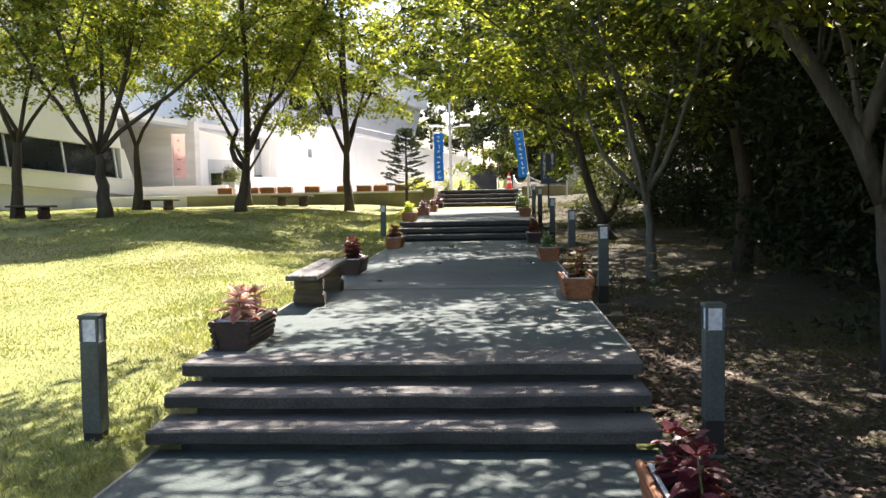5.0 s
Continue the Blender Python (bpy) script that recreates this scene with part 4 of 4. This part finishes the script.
--
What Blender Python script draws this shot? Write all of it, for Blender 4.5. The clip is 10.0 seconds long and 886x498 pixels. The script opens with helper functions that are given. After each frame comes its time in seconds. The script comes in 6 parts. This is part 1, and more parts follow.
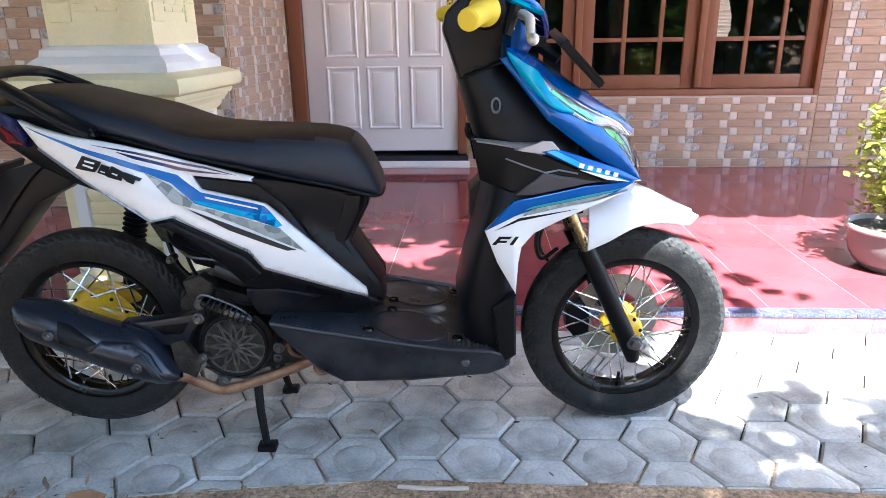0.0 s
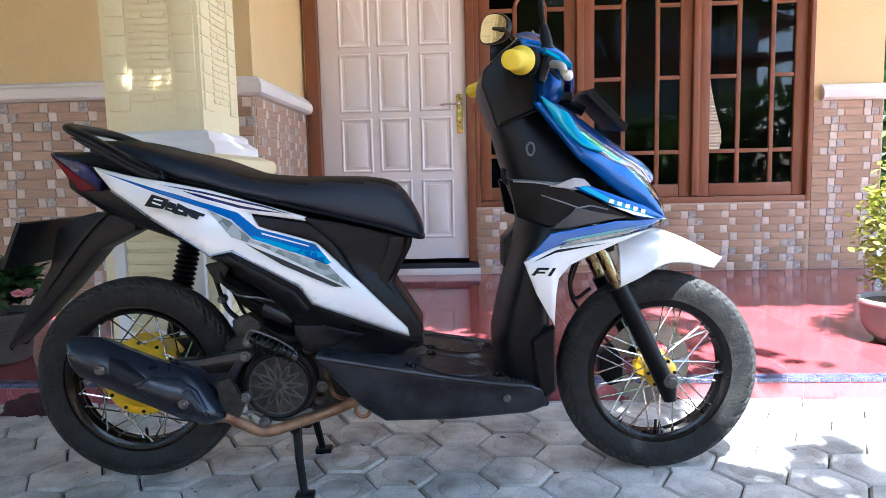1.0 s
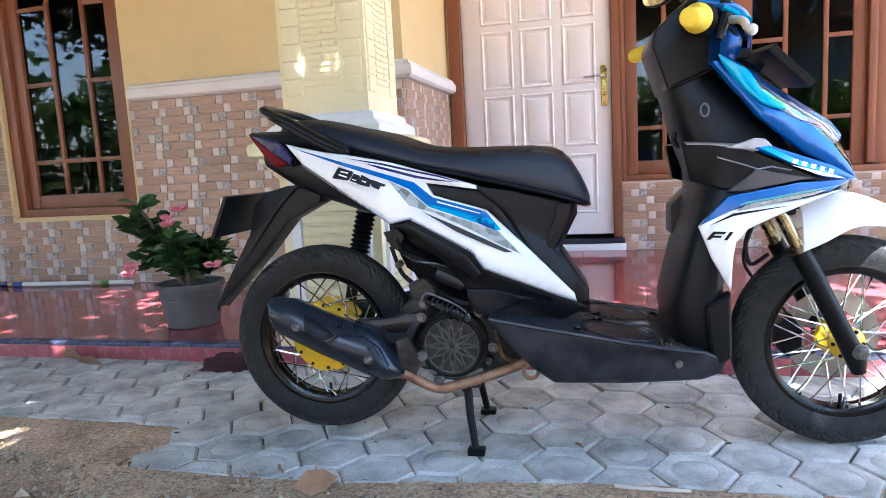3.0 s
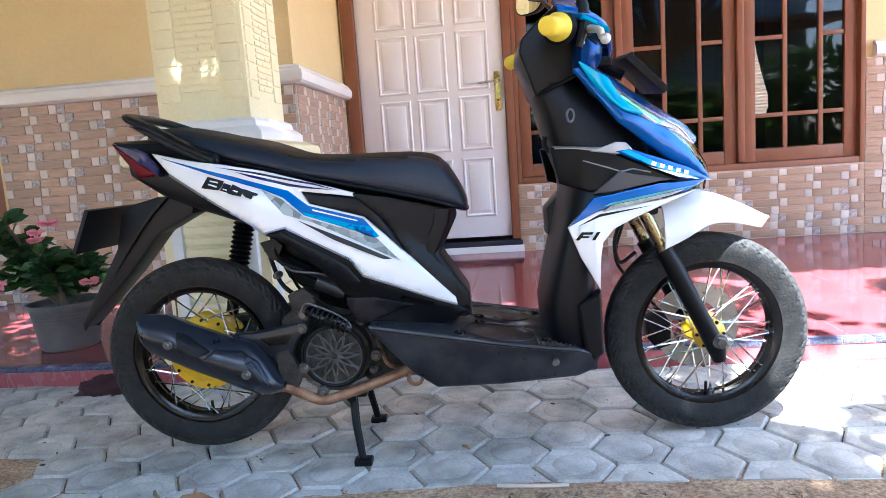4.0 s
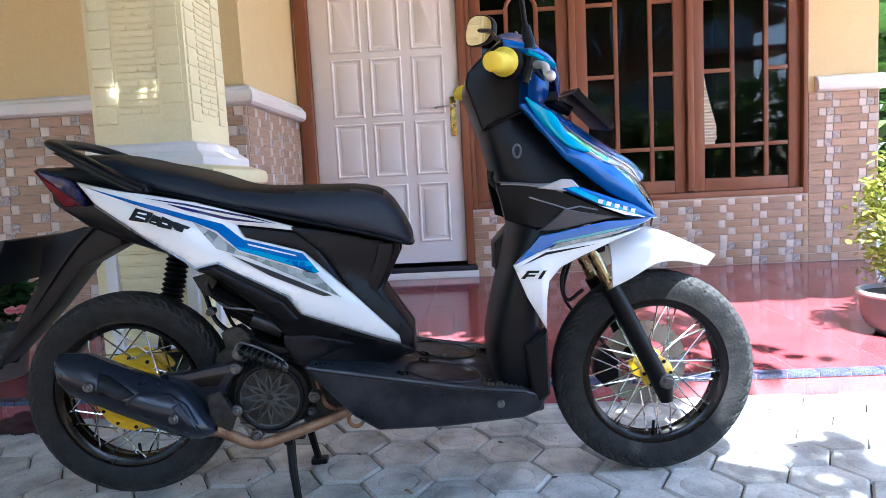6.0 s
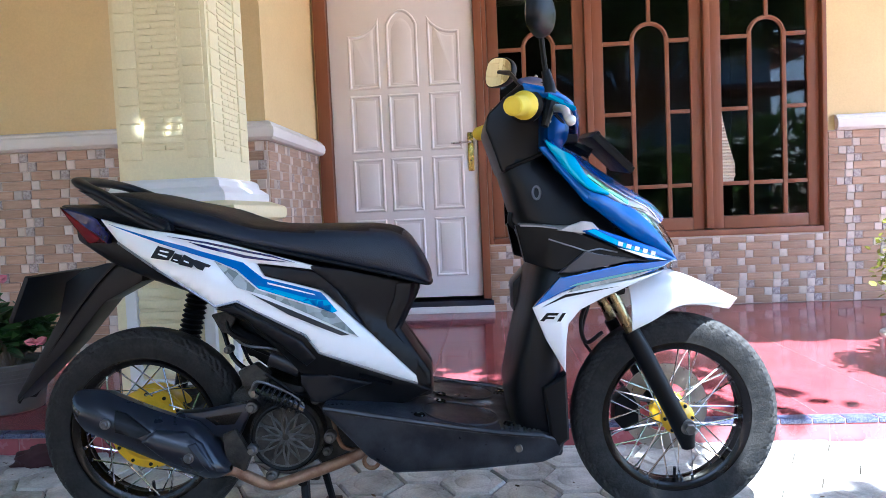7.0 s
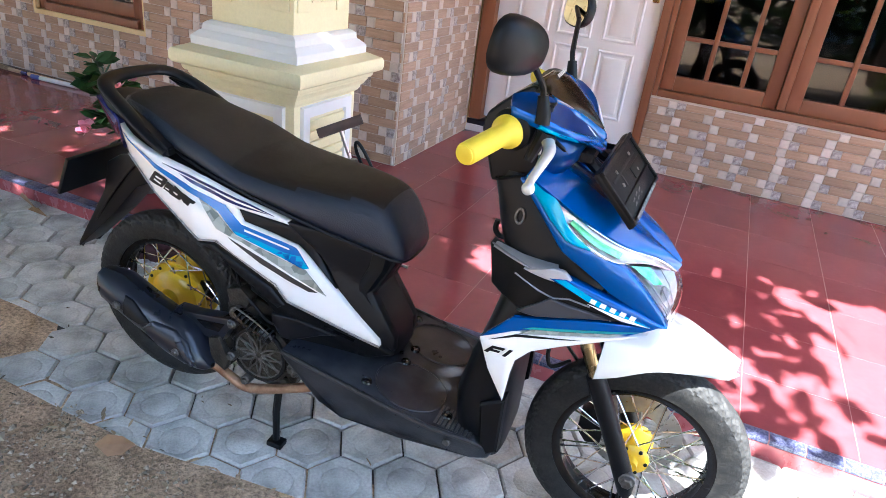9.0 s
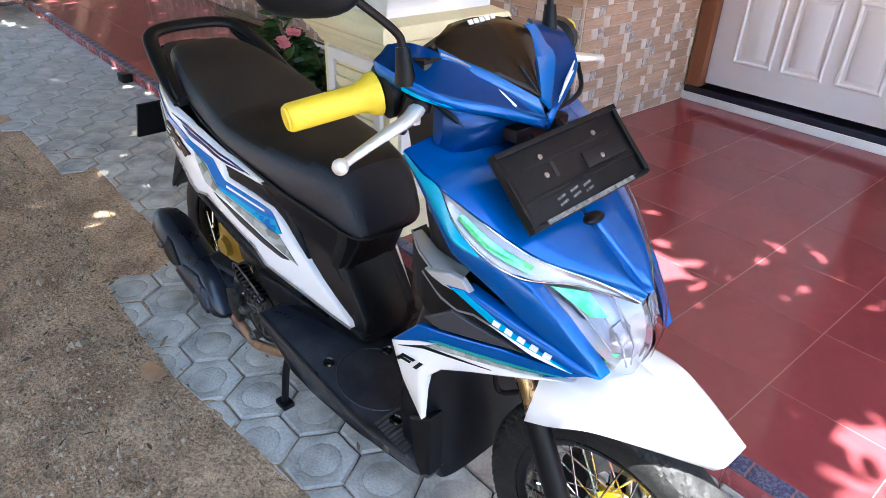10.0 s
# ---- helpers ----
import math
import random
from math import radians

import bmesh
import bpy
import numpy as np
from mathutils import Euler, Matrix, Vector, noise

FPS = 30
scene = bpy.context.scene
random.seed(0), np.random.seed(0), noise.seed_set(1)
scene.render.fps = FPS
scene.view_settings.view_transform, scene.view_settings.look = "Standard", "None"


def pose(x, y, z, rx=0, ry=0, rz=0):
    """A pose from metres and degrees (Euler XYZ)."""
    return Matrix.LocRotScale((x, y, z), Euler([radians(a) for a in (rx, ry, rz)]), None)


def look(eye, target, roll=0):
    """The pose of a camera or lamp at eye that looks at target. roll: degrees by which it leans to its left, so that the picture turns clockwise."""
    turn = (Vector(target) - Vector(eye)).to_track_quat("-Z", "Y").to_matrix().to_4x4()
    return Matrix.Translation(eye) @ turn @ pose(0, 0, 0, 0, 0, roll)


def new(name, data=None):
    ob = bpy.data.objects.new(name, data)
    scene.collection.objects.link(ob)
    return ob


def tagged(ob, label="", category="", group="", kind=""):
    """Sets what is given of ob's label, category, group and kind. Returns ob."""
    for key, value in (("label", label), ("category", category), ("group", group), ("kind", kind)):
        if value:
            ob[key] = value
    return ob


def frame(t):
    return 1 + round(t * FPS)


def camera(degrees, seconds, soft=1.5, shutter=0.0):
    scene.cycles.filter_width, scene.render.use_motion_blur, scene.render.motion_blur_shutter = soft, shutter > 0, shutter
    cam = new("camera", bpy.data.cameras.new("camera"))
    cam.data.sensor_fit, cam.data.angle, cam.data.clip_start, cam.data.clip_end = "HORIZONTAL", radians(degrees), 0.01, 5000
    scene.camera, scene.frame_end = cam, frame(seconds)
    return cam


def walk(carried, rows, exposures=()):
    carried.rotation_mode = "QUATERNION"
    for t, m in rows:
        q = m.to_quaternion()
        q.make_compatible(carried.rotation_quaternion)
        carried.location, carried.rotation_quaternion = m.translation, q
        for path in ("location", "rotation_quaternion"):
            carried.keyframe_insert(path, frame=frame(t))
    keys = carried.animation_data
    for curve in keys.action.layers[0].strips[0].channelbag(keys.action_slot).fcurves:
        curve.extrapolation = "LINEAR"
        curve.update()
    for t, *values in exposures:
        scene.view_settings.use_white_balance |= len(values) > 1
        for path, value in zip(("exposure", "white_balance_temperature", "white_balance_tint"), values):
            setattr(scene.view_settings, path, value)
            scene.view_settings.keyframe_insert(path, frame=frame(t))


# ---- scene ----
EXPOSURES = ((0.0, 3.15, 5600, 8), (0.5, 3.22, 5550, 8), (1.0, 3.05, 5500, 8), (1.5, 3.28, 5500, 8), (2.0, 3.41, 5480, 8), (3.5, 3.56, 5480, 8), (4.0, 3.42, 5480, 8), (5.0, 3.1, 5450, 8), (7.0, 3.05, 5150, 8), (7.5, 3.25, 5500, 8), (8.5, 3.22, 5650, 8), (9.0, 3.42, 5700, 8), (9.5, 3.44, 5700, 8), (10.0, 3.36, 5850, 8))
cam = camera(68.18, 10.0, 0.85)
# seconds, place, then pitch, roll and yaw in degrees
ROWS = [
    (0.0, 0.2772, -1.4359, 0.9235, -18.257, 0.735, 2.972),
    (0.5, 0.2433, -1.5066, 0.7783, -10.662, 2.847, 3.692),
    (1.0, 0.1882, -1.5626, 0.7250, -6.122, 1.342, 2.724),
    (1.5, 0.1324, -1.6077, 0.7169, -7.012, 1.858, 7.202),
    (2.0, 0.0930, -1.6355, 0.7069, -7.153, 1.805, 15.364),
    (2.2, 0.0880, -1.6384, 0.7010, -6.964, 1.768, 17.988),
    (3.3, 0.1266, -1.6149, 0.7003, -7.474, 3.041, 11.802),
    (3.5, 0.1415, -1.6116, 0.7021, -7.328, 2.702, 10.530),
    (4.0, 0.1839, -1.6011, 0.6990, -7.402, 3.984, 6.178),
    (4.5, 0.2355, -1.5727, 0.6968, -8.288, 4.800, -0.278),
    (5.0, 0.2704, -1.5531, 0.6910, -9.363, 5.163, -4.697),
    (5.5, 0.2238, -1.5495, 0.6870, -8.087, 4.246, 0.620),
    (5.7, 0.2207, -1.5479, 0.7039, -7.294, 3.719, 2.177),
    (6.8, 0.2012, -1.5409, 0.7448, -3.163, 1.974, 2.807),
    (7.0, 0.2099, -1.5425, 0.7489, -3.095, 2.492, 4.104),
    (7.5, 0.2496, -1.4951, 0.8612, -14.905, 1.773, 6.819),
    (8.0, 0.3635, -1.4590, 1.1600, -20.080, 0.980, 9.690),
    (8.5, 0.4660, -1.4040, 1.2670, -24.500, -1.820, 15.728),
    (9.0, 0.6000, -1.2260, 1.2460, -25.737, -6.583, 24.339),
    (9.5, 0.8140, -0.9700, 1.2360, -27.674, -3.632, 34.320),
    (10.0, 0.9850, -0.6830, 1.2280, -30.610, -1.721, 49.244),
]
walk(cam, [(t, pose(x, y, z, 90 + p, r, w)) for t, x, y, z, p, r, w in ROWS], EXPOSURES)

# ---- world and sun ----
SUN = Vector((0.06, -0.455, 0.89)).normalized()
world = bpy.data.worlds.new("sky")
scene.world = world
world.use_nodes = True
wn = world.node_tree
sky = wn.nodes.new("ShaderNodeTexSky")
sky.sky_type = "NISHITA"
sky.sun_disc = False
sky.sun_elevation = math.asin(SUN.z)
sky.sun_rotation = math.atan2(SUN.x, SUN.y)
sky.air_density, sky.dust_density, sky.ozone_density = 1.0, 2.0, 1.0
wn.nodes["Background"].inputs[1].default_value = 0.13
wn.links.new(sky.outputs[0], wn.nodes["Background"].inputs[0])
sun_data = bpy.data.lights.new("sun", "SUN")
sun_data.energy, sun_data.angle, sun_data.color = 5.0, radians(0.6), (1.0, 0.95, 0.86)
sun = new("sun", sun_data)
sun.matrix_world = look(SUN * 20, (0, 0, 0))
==
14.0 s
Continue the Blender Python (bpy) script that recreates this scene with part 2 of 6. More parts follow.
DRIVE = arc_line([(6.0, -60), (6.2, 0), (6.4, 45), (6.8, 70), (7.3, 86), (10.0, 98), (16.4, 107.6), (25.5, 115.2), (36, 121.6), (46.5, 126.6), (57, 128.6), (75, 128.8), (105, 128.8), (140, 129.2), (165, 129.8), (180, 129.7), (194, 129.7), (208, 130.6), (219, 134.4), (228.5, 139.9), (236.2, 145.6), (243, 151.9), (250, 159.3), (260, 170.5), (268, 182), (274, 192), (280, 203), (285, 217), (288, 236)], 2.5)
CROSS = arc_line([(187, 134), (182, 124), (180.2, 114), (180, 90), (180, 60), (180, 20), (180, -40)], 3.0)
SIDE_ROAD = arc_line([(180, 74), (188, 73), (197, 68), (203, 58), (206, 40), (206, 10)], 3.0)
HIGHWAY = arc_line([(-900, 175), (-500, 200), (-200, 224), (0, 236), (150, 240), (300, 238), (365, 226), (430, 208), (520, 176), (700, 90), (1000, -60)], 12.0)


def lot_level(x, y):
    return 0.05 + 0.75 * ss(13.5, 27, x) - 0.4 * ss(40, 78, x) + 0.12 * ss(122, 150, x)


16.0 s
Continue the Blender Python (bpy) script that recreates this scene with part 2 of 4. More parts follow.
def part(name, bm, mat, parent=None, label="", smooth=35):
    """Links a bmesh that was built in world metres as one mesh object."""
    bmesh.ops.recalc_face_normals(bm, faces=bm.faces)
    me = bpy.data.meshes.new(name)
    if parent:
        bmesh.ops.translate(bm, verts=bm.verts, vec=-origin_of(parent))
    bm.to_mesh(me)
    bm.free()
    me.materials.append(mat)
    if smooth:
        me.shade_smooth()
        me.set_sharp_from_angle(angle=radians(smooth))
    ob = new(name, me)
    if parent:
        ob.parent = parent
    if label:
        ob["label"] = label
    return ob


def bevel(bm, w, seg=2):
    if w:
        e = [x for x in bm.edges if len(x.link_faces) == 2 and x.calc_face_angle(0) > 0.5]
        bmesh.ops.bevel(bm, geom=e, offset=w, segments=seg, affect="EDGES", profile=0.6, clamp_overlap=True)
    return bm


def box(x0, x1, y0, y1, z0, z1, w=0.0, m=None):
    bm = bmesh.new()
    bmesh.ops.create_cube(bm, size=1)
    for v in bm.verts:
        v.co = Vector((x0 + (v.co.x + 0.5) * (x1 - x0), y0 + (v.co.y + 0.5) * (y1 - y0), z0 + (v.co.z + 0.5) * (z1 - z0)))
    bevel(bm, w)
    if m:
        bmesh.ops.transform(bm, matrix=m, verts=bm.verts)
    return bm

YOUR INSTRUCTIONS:
Reproduce each line of the entries in which the word "frame" is found.

ANSWER TO THE PROBLEM:
What Blender Python script draws this shot? Write all of it, for Blender 4.5. The clip is 10.0 seconds long and 886x498 pixels. The script opens with helper functions that are given. After each frame comes its time in seconds. The script comes in 6 parts. This is part 1, and more parts follow.
def frame(t):
    scene.camera, scene.frame_end = cam, frame(seconds)
            carried.keyframe_insert(path, frame=frame(t))
            scene.view_settings.keyframe_insert(path, frame=frame(t))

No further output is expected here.